═════ Information provided ═════
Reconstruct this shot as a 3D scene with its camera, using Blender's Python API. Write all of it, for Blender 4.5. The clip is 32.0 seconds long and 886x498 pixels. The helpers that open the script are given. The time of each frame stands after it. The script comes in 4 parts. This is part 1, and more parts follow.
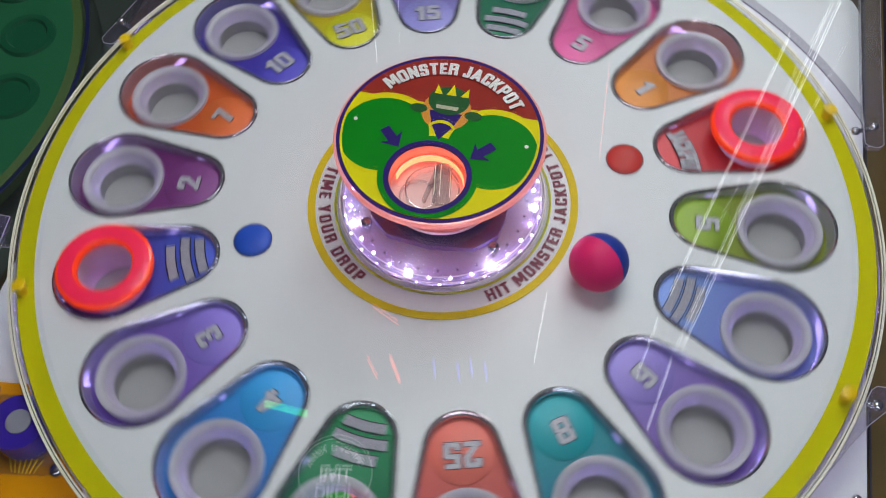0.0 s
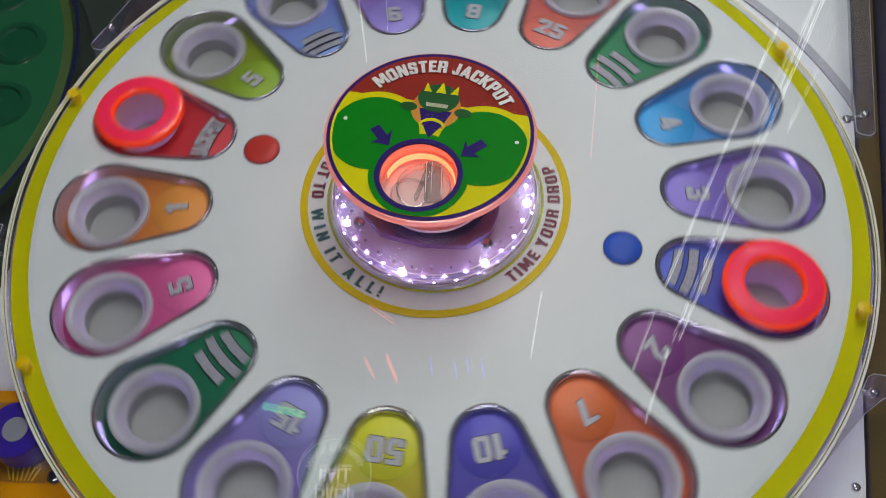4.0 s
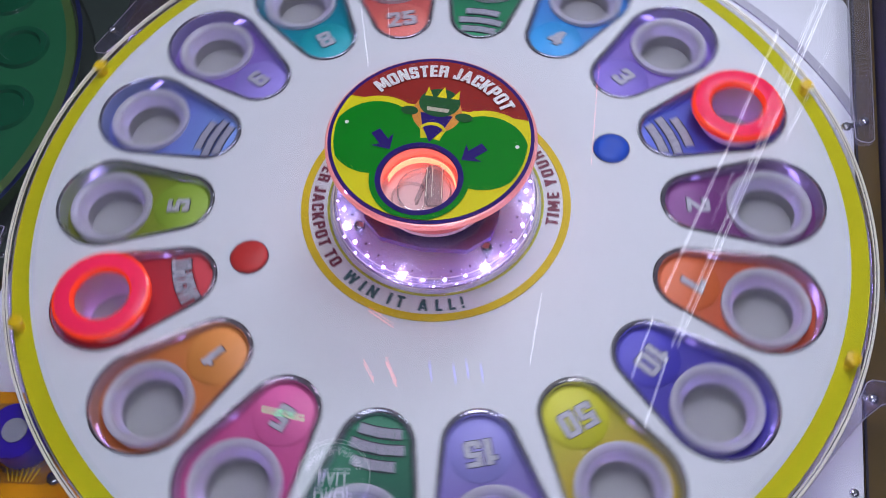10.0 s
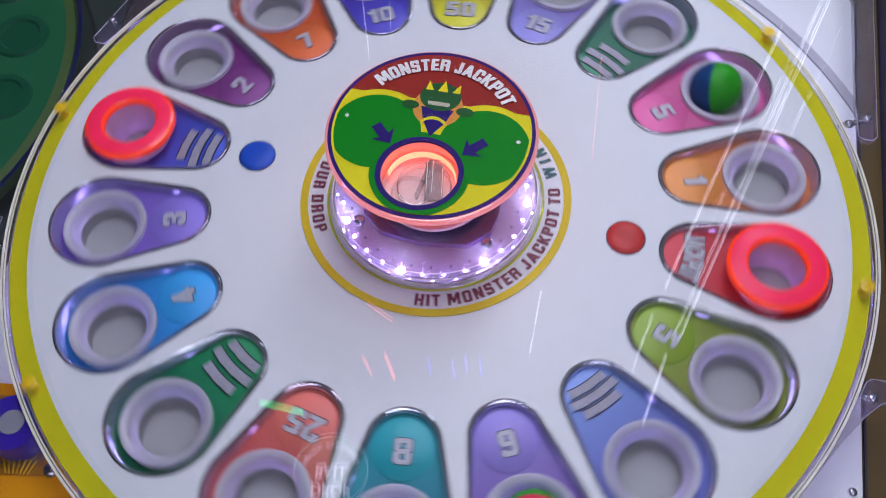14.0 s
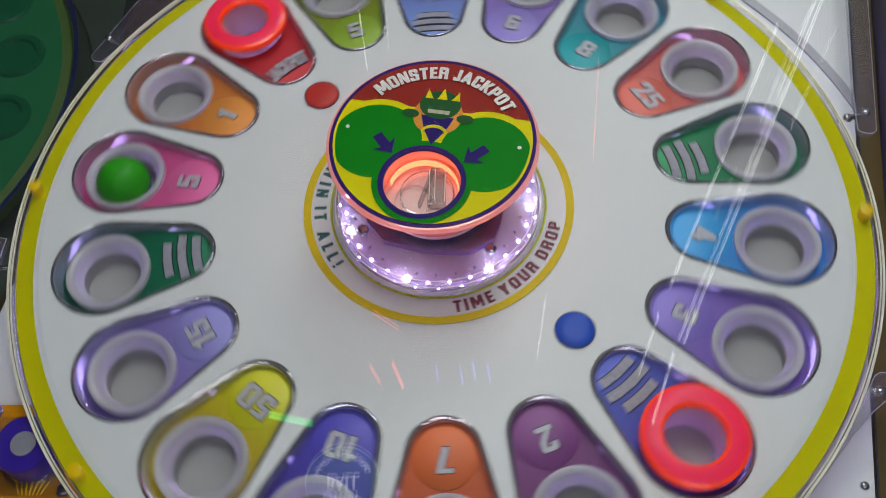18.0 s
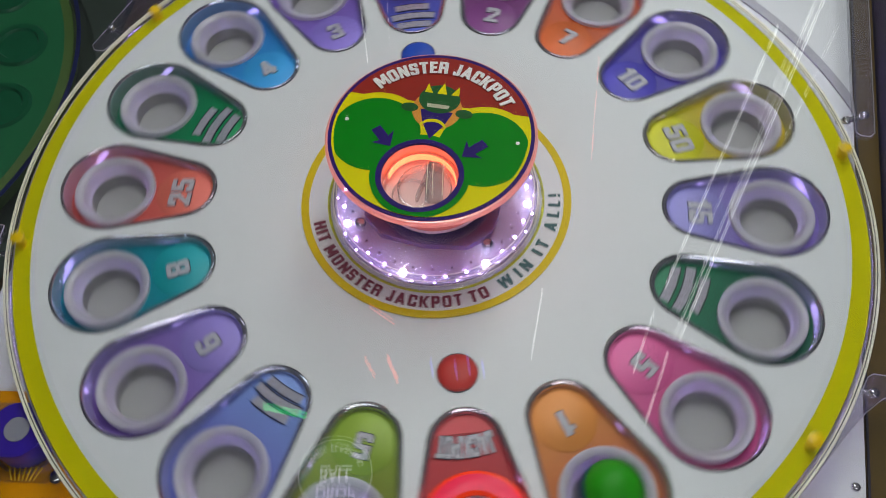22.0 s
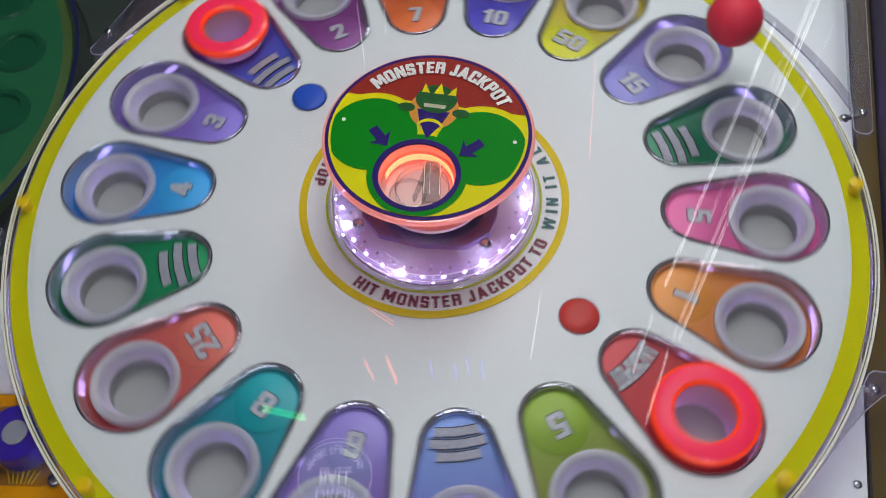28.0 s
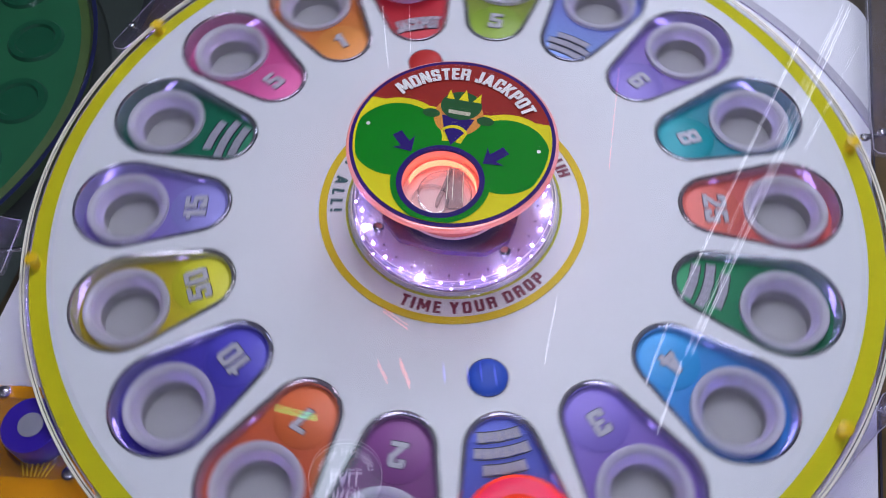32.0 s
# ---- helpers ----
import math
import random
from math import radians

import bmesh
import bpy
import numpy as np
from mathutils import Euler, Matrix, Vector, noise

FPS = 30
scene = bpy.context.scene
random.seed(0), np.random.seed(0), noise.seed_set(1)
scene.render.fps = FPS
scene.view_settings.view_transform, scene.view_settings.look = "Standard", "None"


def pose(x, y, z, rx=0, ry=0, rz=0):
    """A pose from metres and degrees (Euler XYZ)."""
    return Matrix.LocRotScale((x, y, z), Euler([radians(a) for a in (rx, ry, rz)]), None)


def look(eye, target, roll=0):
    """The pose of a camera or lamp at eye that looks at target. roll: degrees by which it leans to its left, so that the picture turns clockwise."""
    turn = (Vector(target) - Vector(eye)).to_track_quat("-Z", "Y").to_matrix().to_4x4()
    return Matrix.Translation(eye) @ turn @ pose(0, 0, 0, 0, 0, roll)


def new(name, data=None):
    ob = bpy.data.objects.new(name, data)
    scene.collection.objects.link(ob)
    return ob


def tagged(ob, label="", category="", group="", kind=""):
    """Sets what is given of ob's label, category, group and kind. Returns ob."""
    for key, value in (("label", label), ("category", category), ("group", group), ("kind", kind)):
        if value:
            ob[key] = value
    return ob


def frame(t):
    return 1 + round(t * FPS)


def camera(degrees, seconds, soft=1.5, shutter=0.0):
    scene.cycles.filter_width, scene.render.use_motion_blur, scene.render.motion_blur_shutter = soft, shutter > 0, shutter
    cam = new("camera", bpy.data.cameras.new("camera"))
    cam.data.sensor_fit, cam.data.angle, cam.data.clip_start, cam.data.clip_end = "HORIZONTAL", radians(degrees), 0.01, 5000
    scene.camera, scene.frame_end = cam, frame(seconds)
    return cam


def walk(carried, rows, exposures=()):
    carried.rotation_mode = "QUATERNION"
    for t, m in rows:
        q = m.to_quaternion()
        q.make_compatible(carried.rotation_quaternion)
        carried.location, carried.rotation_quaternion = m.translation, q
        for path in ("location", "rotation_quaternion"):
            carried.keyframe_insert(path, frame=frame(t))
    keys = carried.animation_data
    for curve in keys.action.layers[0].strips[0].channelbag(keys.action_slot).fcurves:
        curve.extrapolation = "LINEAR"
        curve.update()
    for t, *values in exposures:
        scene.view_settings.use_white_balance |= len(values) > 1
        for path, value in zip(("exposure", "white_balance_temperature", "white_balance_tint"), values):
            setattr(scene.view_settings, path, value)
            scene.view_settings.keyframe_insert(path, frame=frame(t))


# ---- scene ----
from mathutils.geometry import tessellate_polygon

cam = camera(49.85, 32.0, soft=0.5, shutter=0.62)
# the machine's lamps change colour all the time, and the clip's camera follows: white, violet-white, violet, off
TINTS = {"w": (0.02, 6400, 5), "p": (0.06, 5740, 21), "v": (-0.12, 5620, 14), "o": (-0.17, 6600, 3)}
EXPOSURES = [(t, *TINTS[k]) for k, times in (
    ("w", (0, 6.5, 8.5, 19, 21, 23, 28, 30)),
    ("p", (0.5, 1, 1.5, 2, 2.5, 3, 6, 8, 9.5, 10, 14.5, 16.5, 17, 17.5, 18.5, 22.5, 24.5, 25, 25.5, 27.5, 28.5, 29.5, 31.5, 32)),
    ("v", (7, 9, 19.5, 20, 21.5, 23.5, 30.5)),
    ("o", (3.5, 5.5, 7.5, 18, 20.5, 22, 24, 29, 31)),
) for t in times]
EXPOSURES.sort()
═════
*What this task involves*:
Copy the material above exactly and drop the pictures.

*Answer below*:
Reconstruct this shot as a 3D scene with its camera, using Blender's Python API. Write all of it, for Blender 4.5. The clip is 32.0 seconds long and 886x498 pixels. The helpers that open the script are given. The time of each frame stands after it. The script comes in 4 parts. This is part 1, and more parts follow.
0.0 s
4.0 s
10.0 s
14.0 s
18.0 s
22.0 s
28.0 s
32.0 s
# ---- helpers ----
import math
import random
from math import radians

import bmesh
import bpy
import numpy as np
from mathutils import Euler, Matrix, Vector, noise

FPS = 30
scene = bpy.context.scene
random.seed(0), np.random.seed(0), noise.seed_set(1)
scene.render.fps = FPS
scene.view_settings.view_transform, scene.view_settings.look = "Standard", "None"


def pose(x, y, z, rx=0, ry=0, rz=0):
    """A pose from metres and degrees (Euler XYZ)."""
    return Matrix.LocRotScale((x, y, z), Euler([radians(a) for a in (rx, ry, rz)]), None)


def look(eye, target, roll=0):
    """The pose of a camera or lamp at eye that looks at target. roll: degrees by which it leans to its left, so that the picture turns clockwise."""
    turn = (Vector(target) - Vector(eye)).to_track_quat("-Z", "Y").to_matrix().to_4x4()
    return Matrix.Translation(eye) @ turn @ pose(0, 0, 0, 0, 0, roll)


def new(name, data=None):
    ob = bpy.data.objects.new(name, data)
    scene.collection.objects.link(ob)
    return ob


def tagged(ob, label="", category="", group="", kind=""):
    """Sets what is given of ob's label, category, group and kind. Returns ob."""
    for key, value in (("label", label), ("category", category), ("group", group), ("kind", kind)):
        if value:
            ob[key] = value
    return ob


def frame(t):
    return 1 + round(t * FPS)


def camera(degrees, seconds, soft=1.5, shutter=0.0):
    scene.cycles.filter_width, scene.render.use_motion_blur, scene.render.motion_blur_shutter = soft, shutter > 0, shutter
    cam = new("camera", bpy.data.cameras.new("camera"))
    cam.data.sensor_fit, cam.data.angle, cam.data.clip_start, cam.data.clip_end = "HORIZONTAL", radians(degrees), 0.01, 5000
    scene.camera, scene.frame_end = cam, frame(seconds)
    return cam


def walk(carried, rows, exposures=()):
    carried.rotation_mode = "QUATERNION"
    for t, m in rows:
        q = m.to_quaternion()
        q.make_compatible(carried.rotation_quaternion)
        carried.location, carried.rotation_quaternion = m.translation, q
        for path in ("location", "rotation_quaternion"):
            carried.keyframe_insert(path, frame=frame(t))
    keys = carried.animation_data
    for curve in keys.action.layers[0].strips[0].channelbag(keys.action_slot).fcurves:
        curve.extrapolation = "LINEAR"
        curve.update()
    for t, *values in exposures:
        scene.view_settings.use_white_balance |= len(values) > 1
        for path, value in zip(("exposure", "white_balance_temperature", "white_balance_tint"), values):
            setattr(scene.view_settings, path, value)
            scene.view_settings.keyframe_insert(path, frame=frame(t))


# ---- scene ----
from mathutils.geometry import tessellate_polygon

cam = camera(49.85, 32.0, soft=0.5, shutter=0.62)
# the machine's lamps change colour all the time, and the clip's camera follows: white, violet-white, violet, off
TINTS = {"w": (0.02, 6400, 5), "p": (0.06, 5740, 21), "v": (-0.12, 5620, 14), "o": (-0.17, 6600, 3)}
EXPOSURES = [(t, *TINTS[k]) for k, times in (
    ("w", (0, 6.5, 8.5, 19, 21, 23, 28, 30)),
    ("p", (0.5, 1, 1.5, 2, 2.5, 3, 6, 8, 9.5, 10, 14.5, 16.5, 17, 17.5, 18.5, 22.5, 24.5, 25, 25.5, 27.5, 28.5, 29.5, 31.5, 32)),
    ("v", (7, 9, 19.5, 20, 21.5, 23.5, 30.5)),
    ("o", (3.5, 5.5, 7.5, 18, 20.5, 22, 24, 29, 31)),
) for t in times]
EXPOSURES.sort()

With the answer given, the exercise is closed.